On Friday, September 16, 2022, Enceladus effectively withdrew its bid because its financing fell through.
It is my understanding that Serene Investment Management, LLC (the 'DIP Lender') proposes that the Debtors’ reopen the Auction with the DIP Lender serving as the stalking horse bidder.
…I believe that reopening the Auction process will allow additional time for Overland, and possibly Enceladus, to determine to resubmit bids for the Assets. Further, as of this writing, we contacted three additional parties to encourage them to re-engage."
Fast forward a week and Enceladus, which had not placed a deposit much less come up with financing, continued to be part of the sale picture much to the ultimate chagrin of Force 10 and Serene.
From Force 10 (Docket No. 280 which attaches a pair of letters from Enceladus): "…It is my understanding that Newlight Capital LLC, the servicer of the prepetition first lien bonds, played an active role in bringing Enceladus to the table.
On September 27, 2022, I was informed Enceladus, its financial advisor, and Newlight worked through the weekend to secure a path to financing the Enceladus bid. When I learned of this, I reminded them that…[bidding procedures] required bidders to submit a $1 million deposit by 5:00 p.m. (prevailing Pacific Time) on September 27, 2022. The Debtors did not receive a new bid or deposit from Enceladus by the Bid Deadline, but the Debtors were informed that Enceladus was continuing to work on submitting a bid and deposit. The Debtors and Enceladus continued discussions, and I made it clear to Newlight that the Debtors needed at least $333,000 per week to ensure a going concern.
During the early morning of September 28, 2022, I was informed that Enceladus was agreeable to providing $335,000 per week, and the Debtors received a letter from Enceladus, which is attached hereto as Exhibit A. Additionally, in the afternoon on September 28, 2022, Enceladus provided the letter attached hereto as Exhibit B. Although Enceladus’ bid is clearly more beneficial to the estate than Serene’s credit bid, it is not without significant risks. First, there is no assurance that the ultimate financing is going to be successful. Although I have confidence in Newlight’s role in helping to structure the financing, it ultimately depends on Enceladus performing. On one hand, I question why Enceladus would go through the efforts of purchasing Storcentric, and generally conclude that they are determined and would not waste their time, or ours, if they did not ultimately think they could close. On the other hand, the Debtors have waited, listened to numerous details of how the ‘burgers are made,’ and made certain arguably value mitigating decisions around extending the timeline through changes to the budget.
The Debtors can no longer extend the timeline any further without cash.
I do not know why Enceladus was unable to come up with a timely deposit. My understanding is that throughout the Enceladus financing process, Newlight approached the pre-petition secured parties, on numerous occasions, to ask for interim financing for the deposit or for funding the Debtors, to no avail. Newlight’s focus on the pre-petition secured parties is logical given they are main economic beneficiaries of the Enceladus transaction.
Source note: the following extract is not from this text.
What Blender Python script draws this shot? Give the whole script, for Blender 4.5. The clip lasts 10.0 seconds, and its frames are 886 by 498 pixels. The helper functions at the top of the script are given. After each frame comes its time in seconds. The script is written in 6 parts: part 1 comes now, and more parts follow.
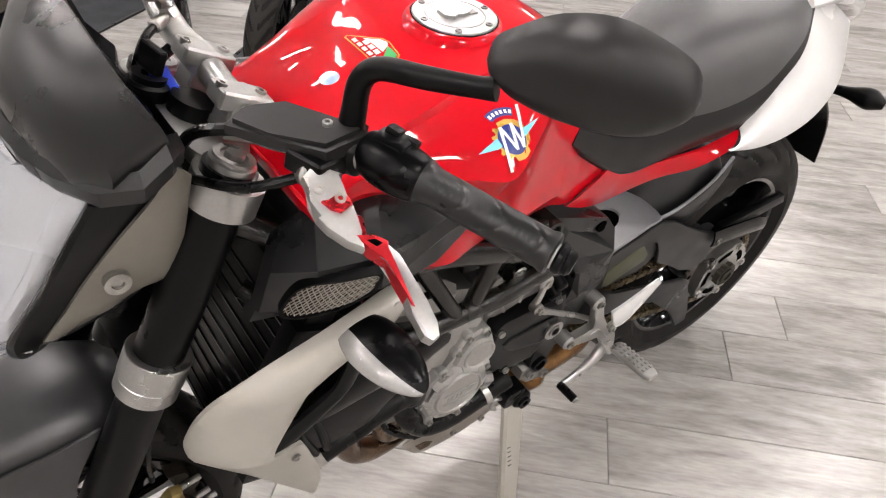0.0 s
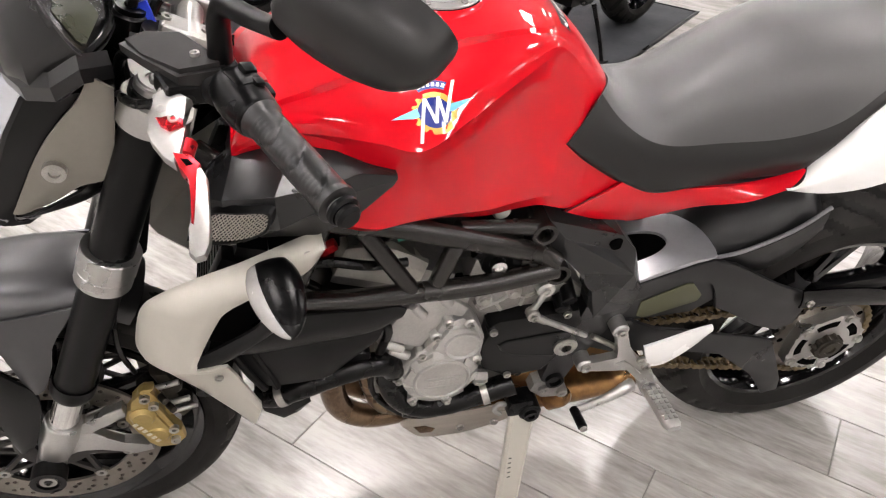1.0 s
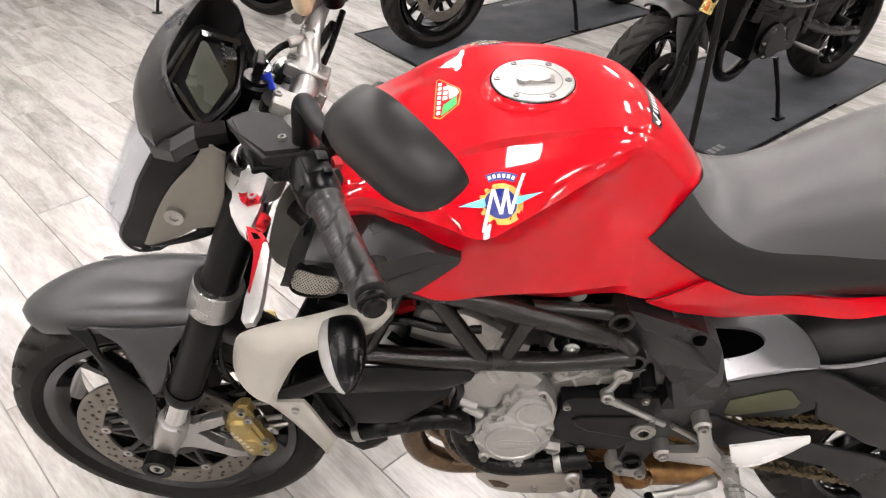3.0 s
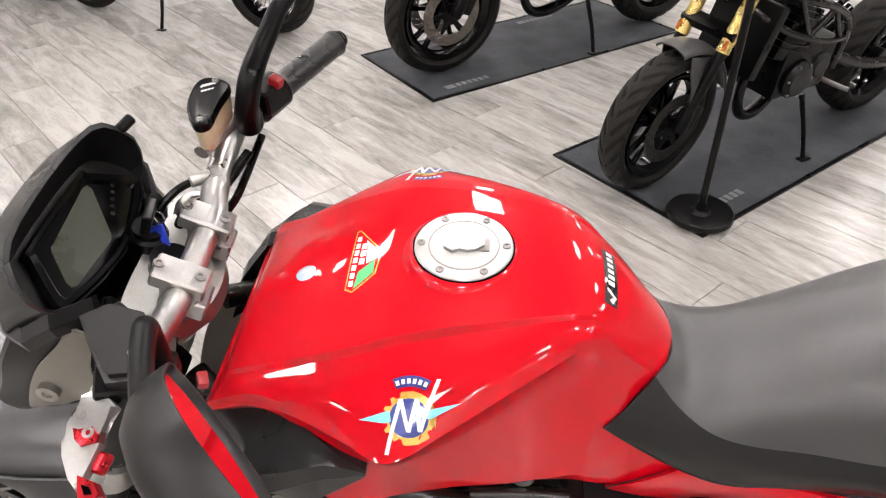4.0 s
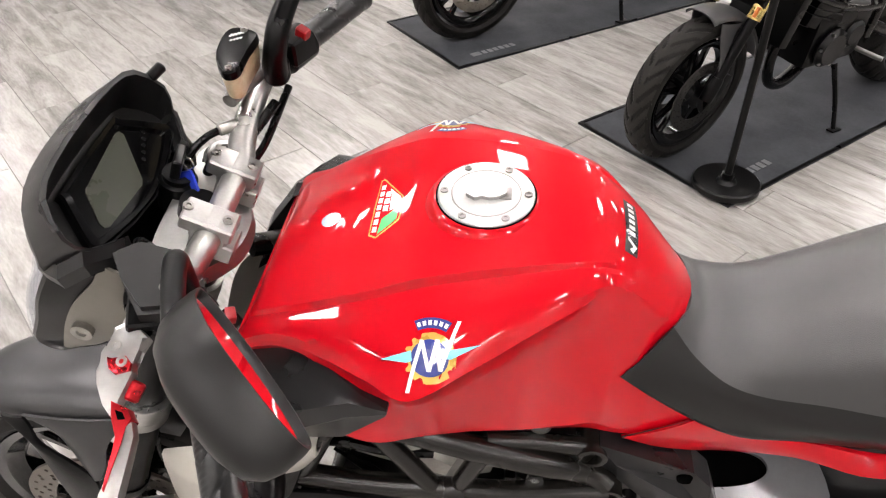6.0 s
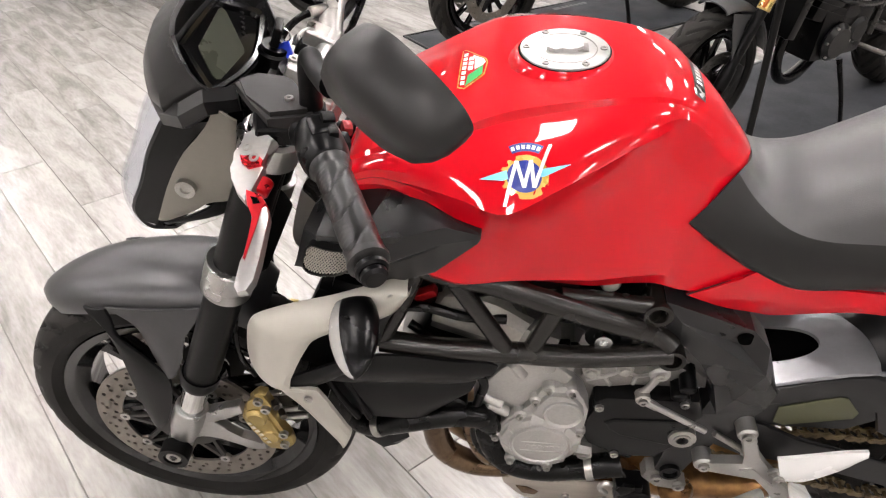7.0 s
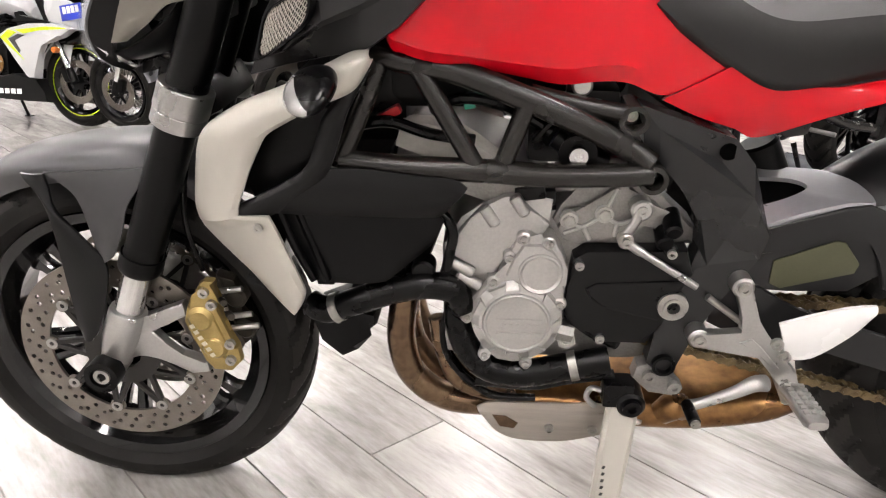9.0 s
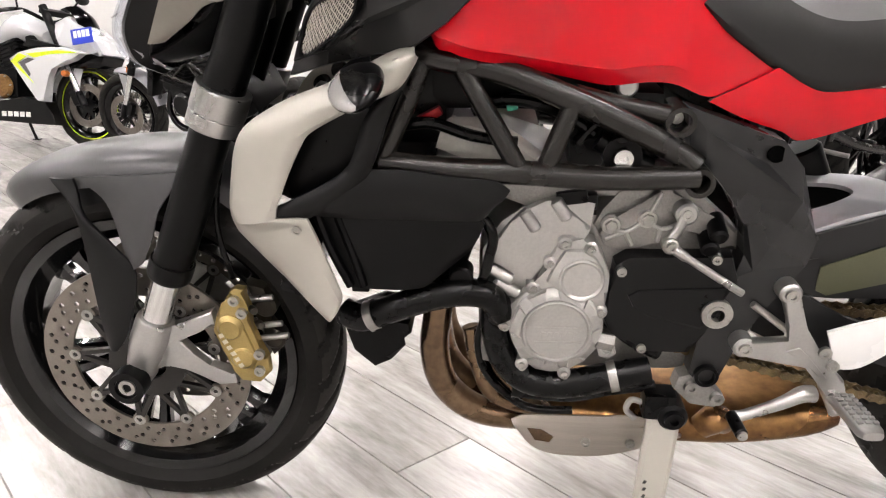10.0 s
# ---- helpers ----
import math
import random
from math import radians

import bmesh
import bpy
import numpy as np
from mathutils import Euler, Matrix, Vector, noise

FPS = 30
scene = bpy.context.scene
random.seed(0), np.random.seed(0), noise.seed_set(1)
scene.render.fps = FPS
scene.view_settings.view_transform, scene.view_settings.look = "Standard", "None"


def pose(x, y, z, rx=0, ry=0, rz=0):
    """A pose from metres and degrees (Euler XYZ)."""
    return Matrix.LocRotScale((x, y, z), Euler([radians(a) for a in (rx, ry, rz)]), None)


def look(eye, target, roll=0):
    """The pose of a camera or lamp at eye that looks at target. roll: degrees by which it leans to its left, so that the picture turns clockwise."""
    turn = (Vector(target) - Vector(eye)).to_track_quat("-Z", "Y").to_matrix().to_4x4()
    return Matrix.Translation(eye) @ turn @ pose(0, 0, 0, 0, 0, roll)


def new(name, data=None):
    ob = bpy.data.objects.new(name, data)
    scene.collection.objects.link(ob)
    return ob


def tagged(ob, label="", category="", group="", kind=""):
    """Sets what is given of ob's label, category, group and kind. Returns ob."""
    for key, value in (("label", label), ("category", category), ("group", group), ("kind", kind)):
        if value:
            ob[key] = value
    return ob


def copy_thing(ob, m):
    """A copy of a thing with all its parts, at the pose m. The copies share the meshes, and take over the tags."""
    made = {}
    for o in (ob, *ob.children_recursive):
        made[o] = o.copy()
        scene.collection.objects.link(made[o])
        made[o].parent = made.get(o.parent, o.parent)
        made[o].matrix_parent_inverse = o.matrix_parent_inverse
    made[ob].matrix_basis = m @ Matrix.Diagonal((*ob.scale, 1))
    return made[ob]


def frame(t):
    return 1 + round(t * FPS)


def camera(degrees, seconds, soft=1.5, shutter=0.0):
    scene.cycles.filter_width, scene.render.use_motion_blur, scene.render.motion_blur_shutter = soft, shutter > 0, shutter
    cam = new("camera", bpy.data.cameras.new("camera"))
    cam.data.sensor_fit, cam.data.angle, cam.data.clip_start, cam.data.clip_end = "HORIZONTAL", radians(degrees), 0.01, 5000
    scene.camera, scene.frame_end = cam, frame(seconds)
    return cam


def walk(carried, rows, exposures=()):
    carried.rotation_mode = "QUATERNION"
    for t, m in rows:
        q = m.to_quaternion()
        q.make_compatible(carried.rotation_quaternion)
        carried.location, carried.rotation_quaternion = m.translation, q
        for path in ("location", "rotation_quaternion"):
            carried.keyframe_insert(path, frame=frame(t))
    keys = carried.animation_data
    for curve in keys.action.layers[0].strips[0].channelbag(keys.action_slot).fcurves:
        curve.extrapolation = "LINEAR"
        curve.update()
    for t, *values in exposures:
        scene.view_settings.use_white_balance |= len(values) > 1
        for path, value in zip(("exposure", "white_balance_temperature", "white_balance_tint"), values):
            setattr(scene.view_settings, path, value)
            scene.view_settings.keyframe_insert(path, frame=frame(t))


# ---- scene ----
cam = camera(61.7, 10.0, 1.2)
PATH = [
    (0, (0.069, -0.821, 1.282), (1.066, 0.444, 0.097), 4.1),
    (0.5, (0.246, -0.934, 1.256), (0.921, 0.532, 0.075), 3.2),
    (1, (0.398, -1.006, 1.255), (0.805, 0.56, 0.08), 2.4),
    (1.5, (0.481, -1.053, 1.271), (0.697, 0.561, 0.109), 1.7),
    (2, (0.484, -1.054, 1.264), (0.567, 0.579, 0.112), 1.0),
    (2.2, (0.492, -1.051, 1.252), (0.538, 0.586, 0.105), 0.8),
    (3.3, (0.557, -0.946, 1.381), (0.487, 0.688, 0.23), 0.4),
    (3.5, (0.593, -0.869, 1.398), (0.503, 0.76, 0.242), 0.2),
    (4, (0.634, -0.757, 1.436), (0.511, 0.857, 0.261), -0.2),
    (4.5, (0.64, -0.707, 1.437), (0.487, 0.884, 0.234), -0.5),
    (5, (0.648, -0.706, 1.429), (0.477, 0.856, 0.192), -0.7),
    (5.2, (0.648, -0.708, 1.429), (0.473, 0.845, 0.181), -0.8),
    (6.3, (0.619, -0.847, 1.407), (0.437, 0.723, 0.182), -0.6),
    (6.5, (0.597, -0.898, 1.381), (0.413, 0.676, 0.161), -0.9),
    (7, (0.555, -0.979, 1.275), (0.377, 0.667, 0.153), -0.7),
    (7.5, (0.541, -1.006, 1.128), (0.382, 0.719, 0.13), -0.4),
    (8, (0.566, -1.067, 0.936), (0.414, 0.74, 0.093), -0.2),
    (8.5, (0.57, -1.126, 0.85), (0.431, 0.735, 0.13), -0.1),
    (9, (0.58, -1.134, 0.809), (0.448, 0.756, 0.169), 0.0),
    (9.5, (0.55, -1.131, 0.786), (0.418, 0.775, 0.196), 0.1),
    (10, (0.528, -1.126, 0.774), (0.395, 0.787, 0.206), 0.1),
]
walk(cam, [(t, look(eye, target, roll)) for t, eye, target, roll in PATH], [(0, -0.08, 6750, 16), (1, 0.15, 6750, 16), (2, 0.21, 6750, 16), (3.5, 0.11, 6750, 16), (4.5, -0.03, 6750, 16), (6.5, 0.0, 6750, 16), (7, 0.1, 6750, 16), (8, 0.28, 6750, 16), (9, 0.33, 6750, 16), (10, 0.35, 6750, 16)])
from mathutils.bvhtree import BVHTree

# ---- light: a closed showroom under rows of square ceiling panels ----
world = bpy.data.worlds.new("showroom_air")
scene.world = world
world.use_nodes = True
world.node_tree.nodes["Background"].inputs[0].default_value = (0.9, 0.95, 1.0, 1)
world.node_tree.nodes["Background"].inputs[1].default_value = 0.02
scene.view_settings.exposure = 0.0
PANEL_GLOW = 68.0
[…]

With no bidders, the September 28, 2022 auction was cancelled, and Serene’s Stalking Horse Bid prevailed."
The Serene declaration (Docket No. 281) elucidates as to their reluctant stalking horse role and provides insight as to where the Debtor's should ultimately rest: "Serene was not a prepetition lender or creditor of the Debtors and specifically bargained for the right to purchase its collateral through a credit bid if the Debtors’ prepetition secured creditors refused to purchase those assets with their own credit bid and repay the DIP Loan in full and in cash, as the DIP Order and the Bidding Procedures Order provide. Having induced Serene to lend $5 million in the bankruptcy case by agreeing that Serene may credit bid and prime their liens, the Prepetition Secured Creditors (who have not funded a penny of this case and will use proceeds of Serene’s loan to pay their legal fees) should be held to their end of the bargain and be deemed to have consented to a sale free and clear of their liens. The consent of a junior creditor to the credit bid of a senior creditor could not possibly mean that the senior creditor could only purchase its collateral in bankruptcy subject to that junior creditor’s liens.
To the extent the Prepetition Secured Creditors wish to protect against a scenario in which a third party purchases these assets from Serene down the road at a price higher than what Serene paid via a credit bid, both the DIP Order and the Bidding Procedures Order provide the solution: they are free to pay off the DIP Loan in full, invest their own capital and enjoy the upside and downside risks of being the owner.
…. Serene agreed to provide DIP Financing for the main purpose of funding these cases for a brief period to enable the Debtors to sell their assets. It was not Serene’s intention to own its collateral. In fact, based upon representations concerning the sale process and the unwillingness of one of the bidders to submit a deposit even though it needed additional time to close, Serene agreed that such bid need not be accompanied by a deposit. Serene also agreed to the extended sale deadlines without calling a default and advanced the final $600,000 of the DIP Loan so that the sale could close with one of the remaining bidders.
Unfortunately, no other bidder with the ability to close before the Debtors run out of cash has emerged. As a result, Serene has negotiated and agreed to the terms of an Asset Purchase Agreement to purchase substantially all of the Debtors’ assets via a credit bid, free and clear of all liens, including those of the Prepetition Secured Creditors."